[START PROVIDED DATA]

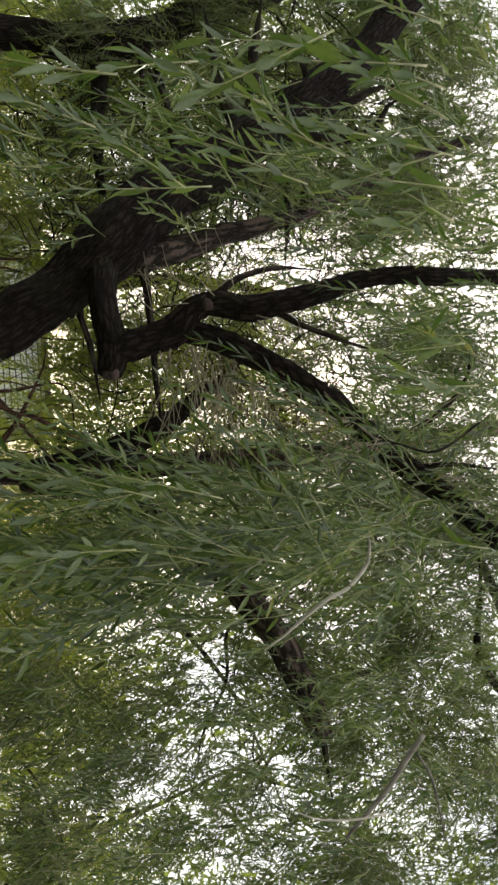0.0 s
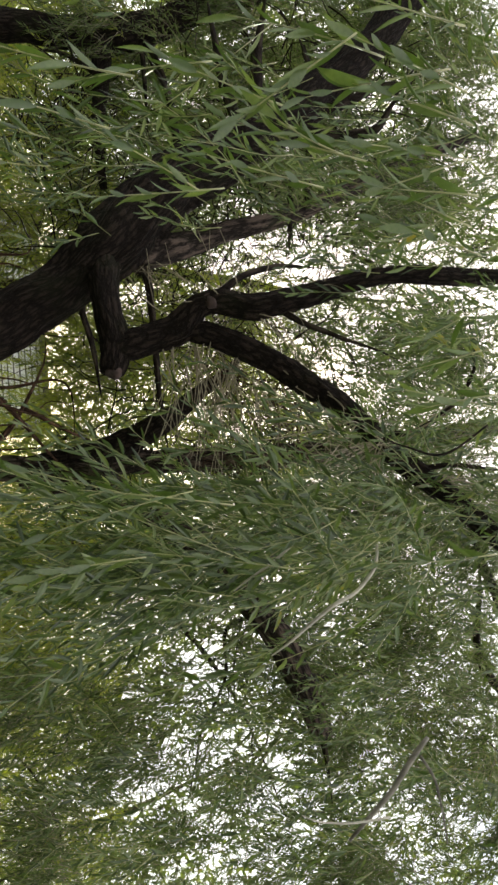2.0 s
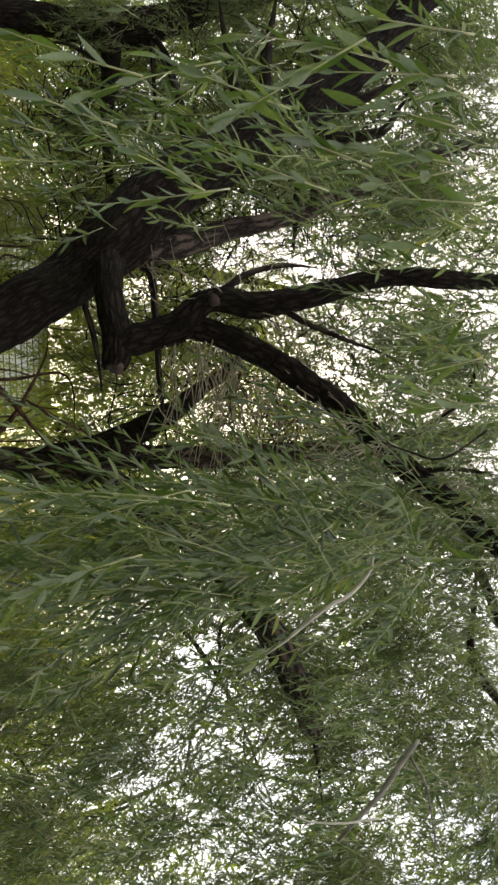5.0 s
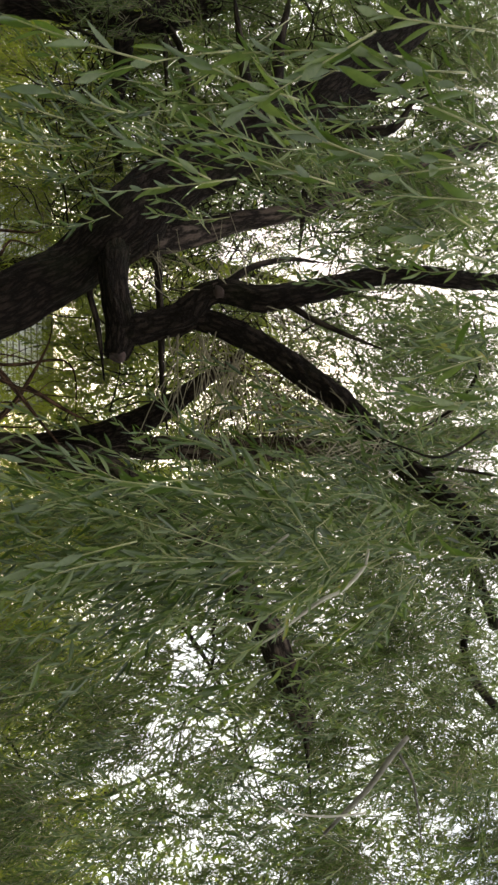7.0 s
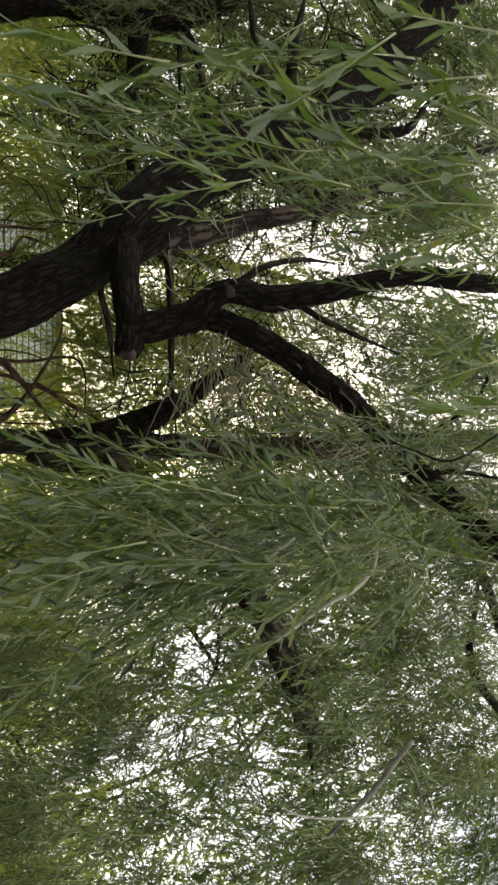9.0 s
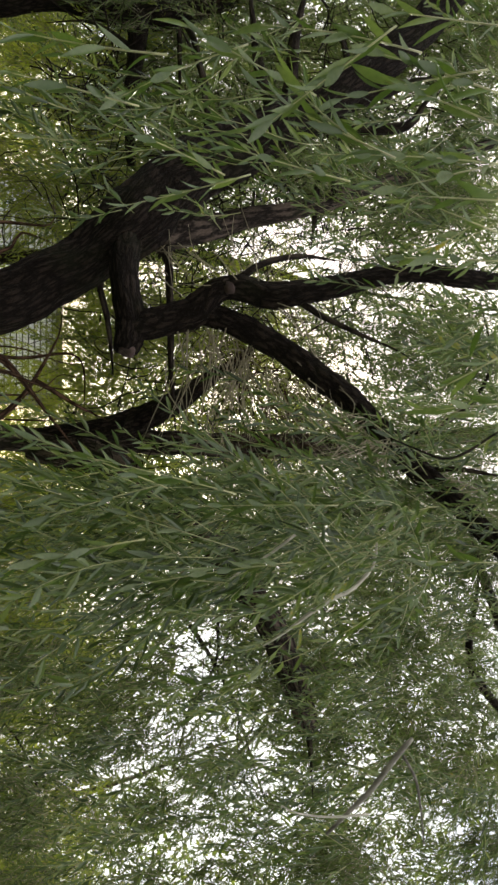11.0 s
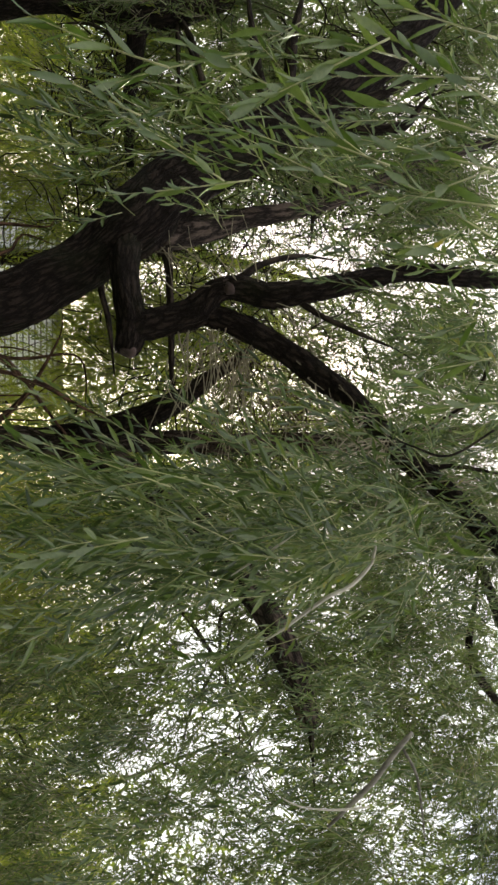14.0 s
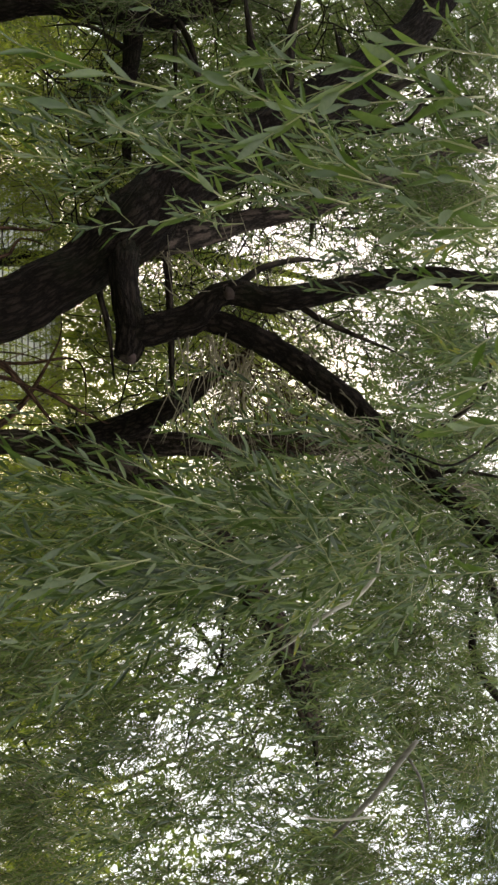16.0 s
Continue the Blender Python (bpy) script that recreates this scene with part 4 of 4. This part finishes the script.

[END PROVIDED DATA]

All of the data above should be transcribed verbatim, with pictures omitted.

- FULL RESPONSE
0.0 s
2.0 s
5.0 s
7.0 s
9.0 s
11.0 s
14.0 s
16.0 s
Continue the Blender Python (bpy) script that recreates this scene with part 4 of 4. This part finishes the script.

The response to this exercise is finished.